Placing the Reservoir Too High

If the water level sits above the pot’s drainage hole, you can end up with a passive flood effect instead of a wick system. That changes the whole setup and can lead to waterlogged roots.

When You Don’t Need To Fix Anything

If your plant is healthy, the leaves are firm, and the top inch dries in a reasonable amount of time, there’s no urgent need to switch to wick watering. A lot of people overcomplicate a perfectly good watering routine because they see a trend and assume their plants need a “better system.”

For example, if your snake plant goes two or three weeks between waterings and looks great, wick watering is not an upgrade. It’s just extra hardware you don’t need.

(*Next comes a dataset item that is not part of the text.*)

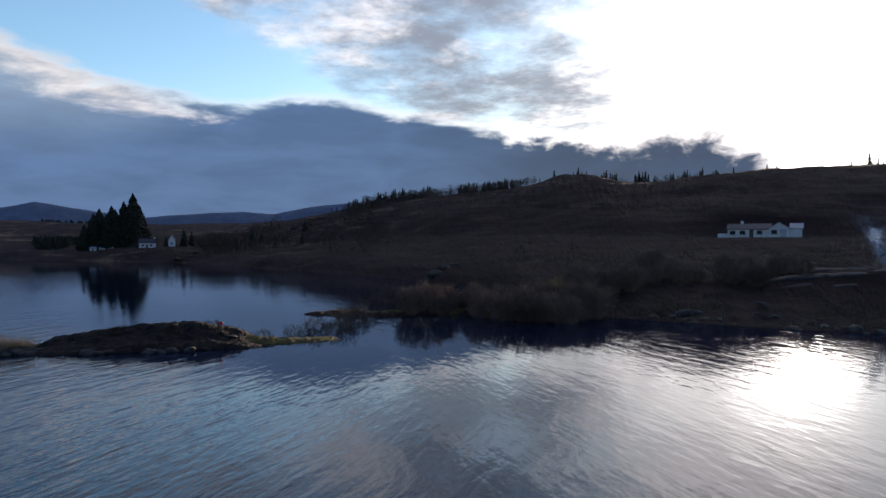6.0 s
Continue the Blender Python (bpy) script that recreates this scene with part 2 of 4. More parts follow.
def moor_material():
    m, n, bsdf = material("moor_grass", 0.95, 0.15)
    p = place(n)
    z = n.tree.nodes.new("ShaderNodeSeparateXYZ")
    n.plug(z.inputs[0], p)
    # grass, gullies and bracken run downhill, towards the loch
    reach = n.math("SQRT", n.math("ADD", n.math("MULTIPLY", z.outputs[0], z.outputs[0]), n.math("MULTIPLY", z.outputs[1], z.outputs[1])))
    bearing = n.math("ARCTAN2", z.outputs[0], z.outputs[1])
    down = n.add("ShaderNodeCombineXYZ", n.math("MULTIPLY", bearing, 1000.0), n.math("MULTIPLY", n.math("LOGARITHM", reach, 2.718), 150.0), n.math("MULTIPLY", z.outputs[2], 0.8))
    wide = n.step(n.noise(down, 0.008, 5.0, 0.6, 0.5), 0.38, 0.62)
    mid = n.step(n.noise(down, 0.085, 6.0, 0.68, 0.4), 0.44, 0.62)
    small = n.step(n.noise(down, 0.3, 5.0, 0.65), 0.38, 0.66)
    fine = n.noise(p, 1.6, 5.0, 0.65)
    straw, russet, heather, turf = (0.50, 0.385, 0.225), (0.37, 0.17, 0.05), (0.055, 0.034, 0.024), (0.105, 0.085, 0.03)
    high = n.step(z.outputs[2], 45, 85)          # the open hill grass starts above the plantations
    c = n.mix(mid, russet, heather)
    c = n.mix(n.math("MULTIPLY", small, 0.42), c, (0.44, 0.29, 0.115))
    c = n.mix(n.math("MULTIPLY", wide, 0.2), c, turf)
    hill = n.mix(n.math("MULTIPLY", mid, 0.3), straw, (0.24, 0.15, 0.085))
    hill = n.mix(n.math("MULTIPLY", small, 0.22), hill, heather)
    hill = n.mix(n.math("MULTIPLY", wide, 0.45), hill, (0.20, 0.135, 0.085))
    runs = n.noise(down, 0.11, 9.0, 0.76, 0.3)
    hill = n.mix(n.step(runs, 0.45, 0.62, 0.0, 0.75), hill, (0.16, 0.105, 0.062))
    c = n.mix(n.step(runs, 0.50, 0.64, 0.0, 0.8), c, (0.07, 0.036, 0.02))
    c = n.mix(n.step(runs, 0.46, 0.34, 0.0, 0.6), c, (0.44, 0.29, 0.10))
    c = n.mix(high, c, hill)
    c = n.mix(n.step(fine, 0.35, 0.75, 0.0, 0.5), c, tuple(v * 0.8 for v in heather))
    # dark heath: peat, heather and rushes, darkened further for the backlit shade
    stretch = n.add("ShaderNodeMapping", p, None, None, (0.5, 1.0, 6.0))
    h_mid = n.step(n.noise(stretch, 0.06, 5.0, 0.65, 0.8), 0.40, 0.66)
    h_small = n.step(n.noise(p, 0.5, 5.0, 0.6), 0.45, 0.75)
    shaded_heath = n.mix(n.step(n.noise(stretch, 0.012, 5.0, 0.6, 0.6), 0.36, 0.64), (0.028, 0.015, 0.013), (0.046, 0.026, 0.021))
    shaded_heath = n.mix(n.math("MULTIPLY", h_mid, 0.45), shaded_heath, (0.085, 0.052, 0.036))
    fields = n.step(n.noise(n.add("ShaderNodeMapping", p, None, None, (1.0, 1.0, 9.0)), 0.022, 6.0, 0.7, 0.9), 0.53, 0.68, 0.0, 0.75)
    shaded_heath = n.mix(n.math("MULTIPLY", fields, n.math("MULTIPLY", n.step(reach, 150, 480), n.step(bearing, 2.2, 1.8))), shaded_heath, (0.27, 0.18, 0.11))          # pale rushy pasture beyond the inlet
    shaded_heath = n.mix(n.math("MULTIPLY", h_small, 0.7), shaded_heath, (0.018, 0.011, 0.010))
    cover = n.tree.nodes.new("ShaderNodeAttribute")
    cover.attribute_name = "shaded_heath"
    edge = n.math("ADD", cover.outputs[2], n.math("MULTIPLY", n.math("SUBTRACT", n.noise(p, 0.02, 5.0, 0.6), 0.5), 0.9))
    c = n.mix(n.math("MULTIPLY", n.step(edge, 0.25, 0.75), n.step(cover.outputs[2], 0.0, 0.08)), c, shaded_heath)
    n.plug(bsdf.inputs["Base Color"], c)
    b_node = n.tree.nodes.new("ShaderNodeBump")
    b_node.inputs["Strength"].default_value, b_node.inputs["Distance"].default_value = 1.0, 3.0
    n.plug(b_node.inputs["Height"], n.math("ADD", n.noise(down, 0.12, 7.0, 0.68), n.math("MULTIPLY", fine, 0.15)))
    n.plug(bsdf.inputs["Normal"], b_node.outputs[0])
    return m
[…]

Practical Advice That Actually Helps

Start with one plant, not five. Let it run for a week and inspect the soil every couple of days. If the top stays wet too long, shorten the wick, use a thinner cord, or switch to a lighter mix. If the plant stays too dry, add a second wick or choose a more absorbent material.

I also recommend using a clear or easy-to-check reservoir at first. That way, you can see whether water is moving at a useful pace instead of guessing based on the plant’s mood. Plants are bad at sending precise feedback. A reservoir gives you the real story.

  • Check the soil under the surface, not just the top
  • Watch reservoir drop speed over 3 to 7 days
  • Use a pot with drainage holes every time
  • Keep wicks clean and replace them if they get slimy or brittle
  • Make changes one at a time so you know what helped

What To Expect Over Time

Once a wick setup is dialed in, maintenance gets pretty easy. You refill the reservoir, glance at the soil, and move on. The trick is resisting the urge to constantly tinker. If the plant looks healthy and the moisture level is consistent, leave it alone.

A good wick watering system should feel boring in the best possible way. No surprise wilt, no frantic catch-up watering, no guessing whether the root ball is dry in the center. Just steady moisture, matched to the plant’s actual needs.

That’s the real win: not convenience for its own sake, but fewer mistakes and healthier roots over time.